I don't know if this is the right spot for this but I would think this is an admin issue but not for the forum. On the main site in the Point slope form page in algebra I think the first more practice problem is wrong. it has the problem:
Your point is (-1,5). The slope is 1/2. Create the equation that describes this line in point-slope form. Try working it out on your own. The answer is: y+1=1/2∗(x−5).

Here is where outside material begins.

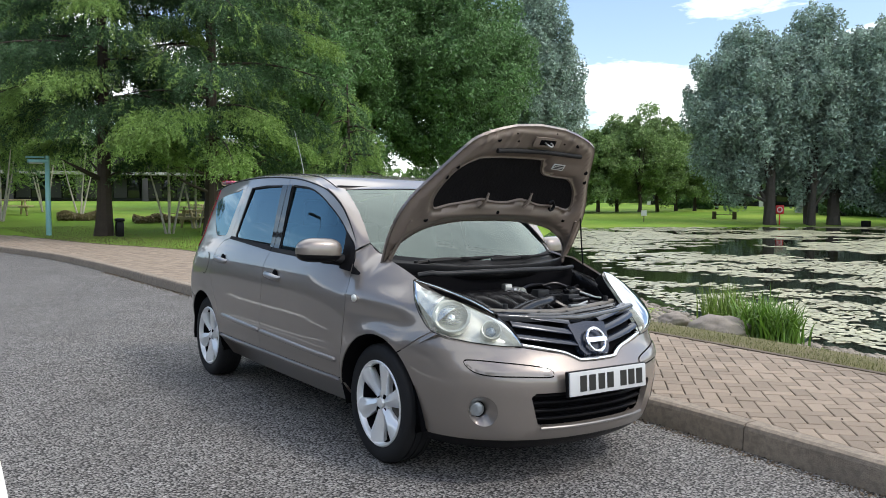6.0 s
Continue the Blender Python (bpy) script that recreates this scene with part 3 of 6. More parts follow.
# the fender's upper edge: from the pillar's foot along the glass to the bonnet hinge, then along the bonnet
_e = [(float(side_flare(-0.987, 1.088)), -0.987, 1.088)]
for _u, _v in ((0.985, 0.87), (0.968, 0.92), (0.940, 0.96)):
    _p = screen(np.array(_u), np.array(_v))
    _e.append((_p[0] + 0.004, _p[1] - 0.004, _p[2] + 0.004))
_e += [(0.622, -1.155, 1.078), (0.638, -1.205, 1.064), (0.650, -1.255, 1.055)] + [(float(side_flare(_y, _z)), _y, _z) for _y, _z in ((-1.30, 1.049), (-1.40, 1.018), (-1.545, 0.968))]
EDGE = catmull(_e, 6)
EDGE = EDGE[np.argsort(-EDGE[:, 1])]


def fender_point(s):
    """The flank, rolled over above a line so that it meets the upper edge."""
    def f(y, z):
        y, z = np.asarray(y, float), np.asarray(z, float)
        zt = np.interp(y, FENDER_TOP[:, 0], FENDER_TOP[:, 1])
        zb = zt - (0.055 + 0.085 * smooth(-1.30, -1.18, y))
        q = np.clip((z - zb) / (zt - zb), 0, 1.02)
        zo = np.minimum(z, zb)
        o = np.stack([side_flare(y, zo), y, zo], -1)
        tx = (side_flare(y, zo + 0.003) - side_flare(y, zo - 0.003)) / 0.006
        e = np.stack([np.interp(-y, -EDGE[:, 1], EDGE[:, 0]), y, np.interp(-y, -EDGE[:, 1], EDGE[:, 2])], -1)
        ln = 0.5 * np.linalg.norm(e - o, axis=-1) / np.sqrt(1 + tx * tx)
        c = o + np.stack([tx * ln, 0 * y, ln], -1)
        q = q[..., None]
        p = o * (1 - q) ** 2 + c * 2 * q * (1 - q) + e * q * q
        return p * np.array([s, 1, 1])
    return f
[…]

the x,y are backward I think? shouldn't the -1 be the x and the 5 is y? so the problem should be:
Y-5=1/2 * (x+1)
Unless im just slow or not understanding which is possible I haven't done this kind of math in years.
You are correct.
 
I don't know if this is the right spot for this but I would think this is an admin issue but not for the forum. On the main site in the Point slope form page in algebra I think the first more practice problem is wrong. it has the problem:
Your point is (-1,5). The slope is 1/2. Create the equation that describes this line in point-slope form. Try working it out on your own. The answer is: y+1=1/2∗(x−5).
the x,y are backward I think? shouldn't the -1 be the x and the 5 is y? so the problem should be:
Y-5=1/2 * (x+1)
Unless im just slow or not understanding which is possible I haven't done this kind of math in years.
You are correct and thanks for telling us.
I want you to know that questions like this can be check and found to be wrong.
If in fact the equation of the line was y+1=1/2∗(x−5), then the point (-1,5) should be on the line, that means (-1, 5) should satisfy the equation.
Lets see if it works:
(5) + 1 \(\displaystyle \stackrel{?}{=}\) (1/2)((-1)-5)
6 \(\displaystyle \stackrel{?}{=}\)(1/2)(-6)
6 \(\displaystyle \neq\) -3

So either I made a mistake in my check and/or the equation is wrong.